2000’ler: Yapay elmaslar
Milenyum geldiğinde gösterişli yapay elmaslar da hayatımıza girdi. Her şey daha ışıltılı bir forma büründü.
2010: Destekli sütyenler
Aslında destekli sütyenler 1940’larda üretilmeye başladı. Yükselişe geçen Victoria’s Secret destekli sütyenleri hayatımıza inanılmaz bir hızla tekrar soktu ve “Bombshell” modeli ortalığı kasıp kavurdu ve endüstriyi domine etti. Fotoğrafta Adriana Lima “Bombshell Fantasy Bra” giyiyor.
2014: Yüksek bel külotlar ve uyumlu sütyenler
Kıyafetler 2000’lerin gelmesiyle birlikte birdenbire daha da transparanlaşmaya ve gösterişli olmaya başladı. Çözüm neydi?
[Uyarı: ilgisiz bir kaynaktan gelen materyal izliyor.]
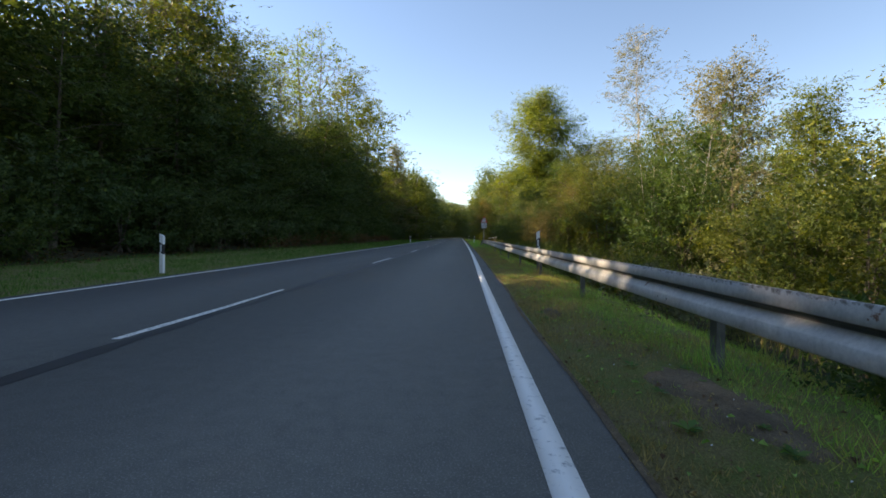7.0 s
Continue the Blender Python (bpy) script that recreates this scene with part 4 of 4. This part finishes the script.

Külotlar biraz yükseldi ve takımlar sadeleşmeye başladı. Üstüne giyilen elbise daha çok önem kazandı ve iç çamaşırı çok daha fonksiyonel bir hale geldi.
2015: Kombin olarak iç çamaşırları
İç çamaşırını dışarıya kombinin bir parçası hatta temel parçası olarak giymenin mümkün olduğu 2015’te Bella Hadid’in giydiği bu kıyafetle gözler önüne serildi.
2016: Braletler
Destekli sütyenlerin ani yükselişine ve popülerliğine adeta bir tepki olarak ortaya çıkan braletler, destekleyici petlerden ve göğüs altı tellerinden kurtulmamızı sağladı ve rahatlığı ön plana çıkardı. Firmalar braletlerin de oldukça çeşitli ve gösterişli modellerini üretmeye başladılar.
2017: Fazla fazla askılı modeller
Braletlerin yükselişi yeni bir formu devreye soktu ve kafes modelli, askılı braletler ve sütyenler hayatımıza girdi. Kıyafetlerin içinden bu askıları göstermek çok popüler oldu.
2018: Markaların yükselişi
Instagram’ın da etkisiyle logolu kıyafetler bu sene inanılmaz popüler oldu, bu akım kendini iç çamaşırında da göstermekten çekinmedi. Daha pahalı markaların logolarıyla bezeli iç çamaşırları bu yılın trendleri arasına girdi. Özellikle Calvin Klein çalıştığı Kendall Jenner, Hailey Baldwin, Justin Bieber, Paris Jackson gibi ünlülerle birlikte bu konuda bir kült oldu.